Going back to experiences which require presence, it seems like they have the same potential for immersion or distraction by requiring the player’s real body and self. To physically do and experience is the pinnacle of immersion, I would imagine, but I think a strong narrative is required first. At DASH this year, there were so many distractions trying to take us away from the experience. It was pretty cold in the morning, it started raining in the afternoon, and we often had a hard time finding good places to sit and work together. Discomfort kept us from being immersed, kept reminding us that we were at this fabricated event and at the mercy of GC’s capabilities and foresight.

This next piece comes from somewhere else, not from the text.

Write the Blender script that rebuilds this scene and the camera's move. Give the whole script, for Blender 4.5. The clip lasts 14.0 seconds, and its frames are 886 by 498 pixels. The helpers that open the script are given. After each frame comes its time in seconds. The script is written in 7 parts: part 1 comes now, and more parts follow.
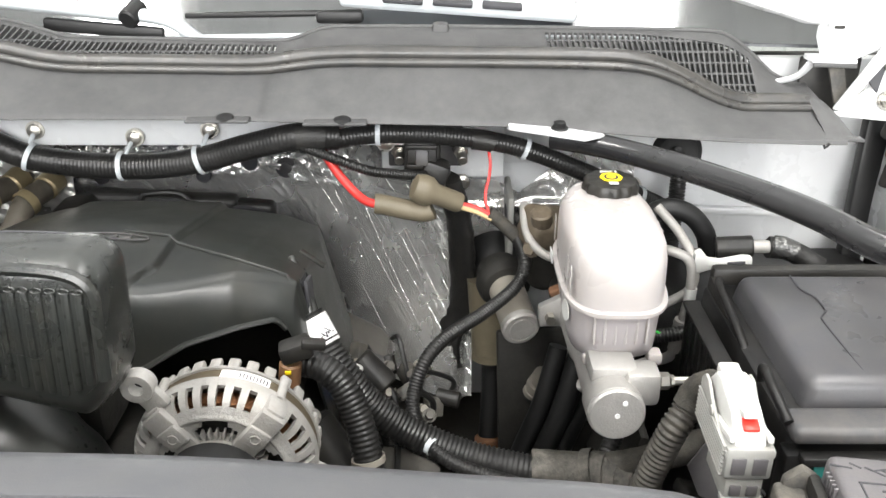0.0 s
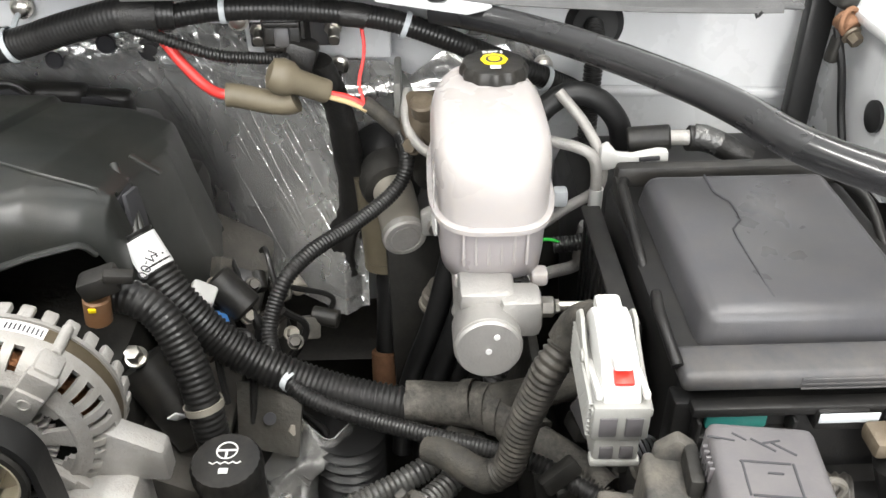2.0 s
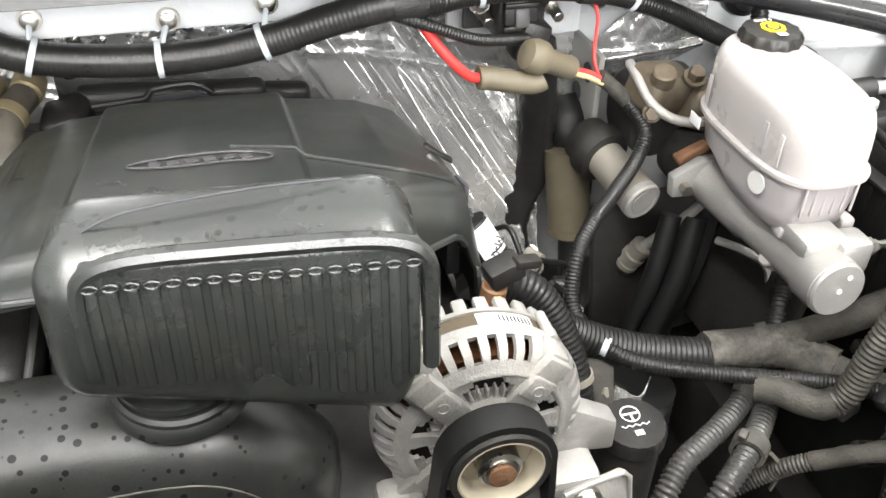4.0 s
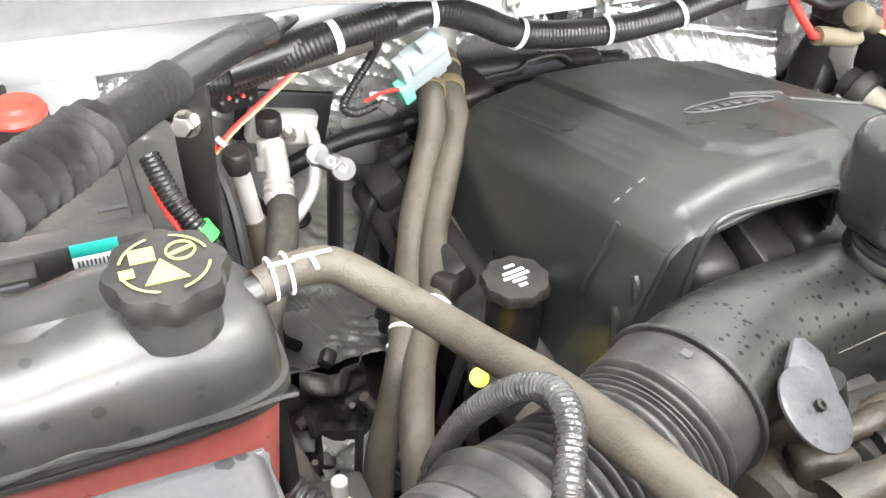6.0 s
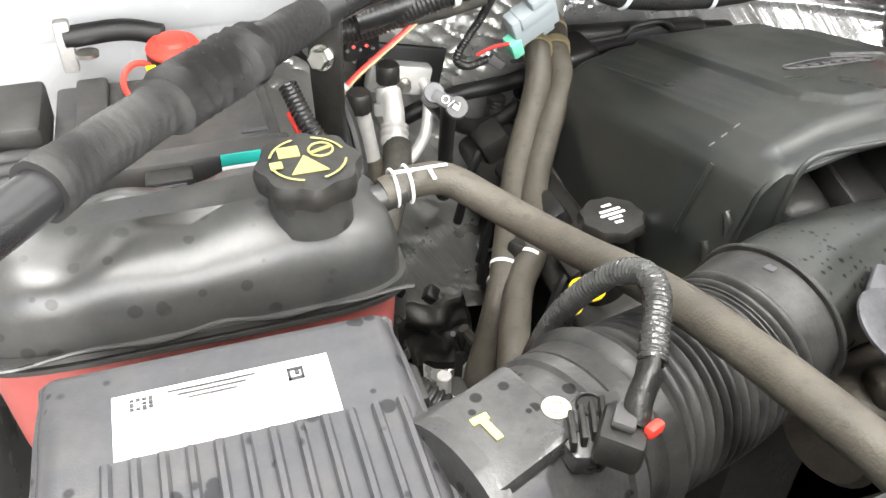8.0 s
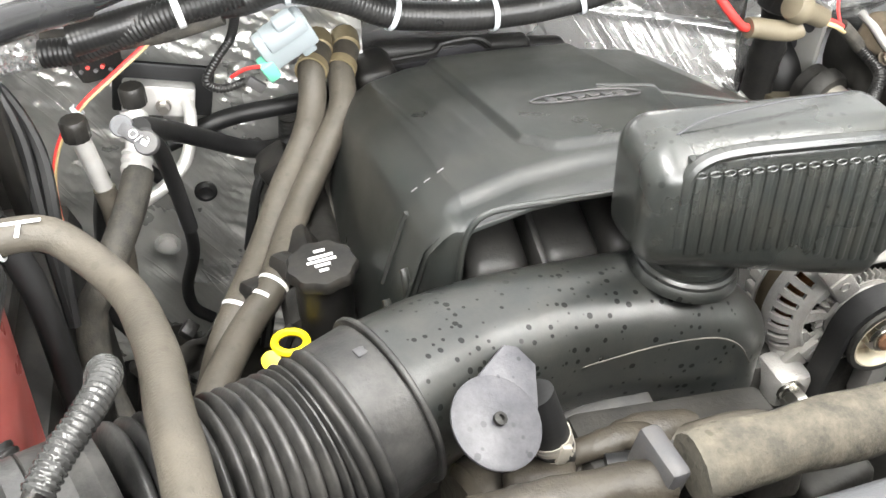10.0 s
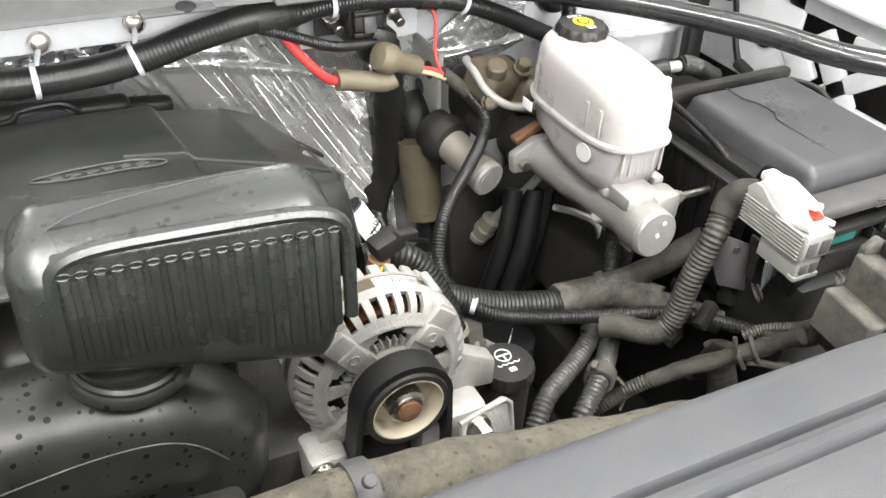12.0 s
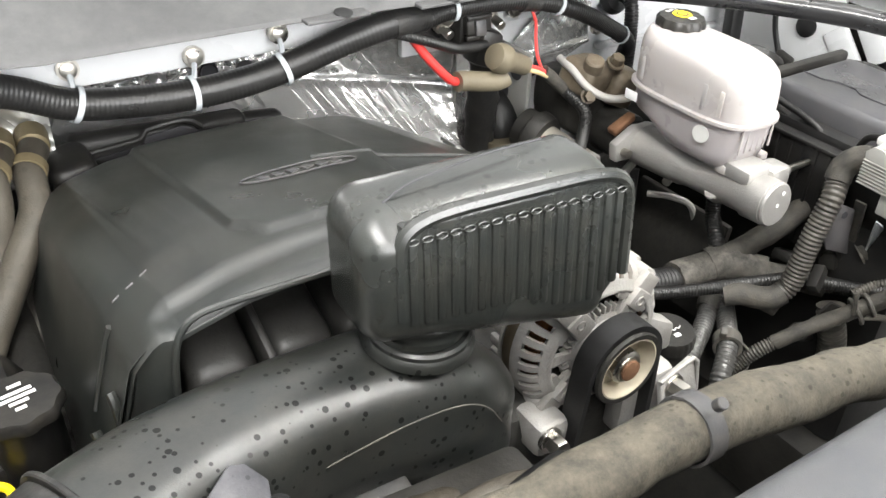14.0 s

However. (My English teacher always taught me never to begin a sentence with that word. How about an entire stand-alone sentence?? This is my blog, I do what I want!) DASH did not have a strong narrative to begin with, so even in the most comfortable of scenarios I think it would have taken a lot of imagination on our part to become immersed in any capacity. On the other hand, in an event where the narrative and aesthetic were strongly presented, and where we were perhaps playing as renegade detectives investigating a series of murders while on the run from conspirators inside the government (can you tell I’ve been watching a lot of X-Files?), a little rain, cold, and discomfort might actually serve to enhance our immersion in the game. In short, I think narrative is an extremely powerful tool that can be used to make these physical experiences more immersive, and therefore more compelling.
So I think the answer to the question, “Why are physical experiences compelling?”, is that their use of presence and physicality can make them feel urgent, novel, and/or immersive — all very compelling qualities in an experience.
I’d love to hear anyone else’s thoughts on the subject, or on any specific parts of this post. Thanks again to Sara and Jen for bringing up such interesting questions and ideas. I’m in Media Studies major heaven!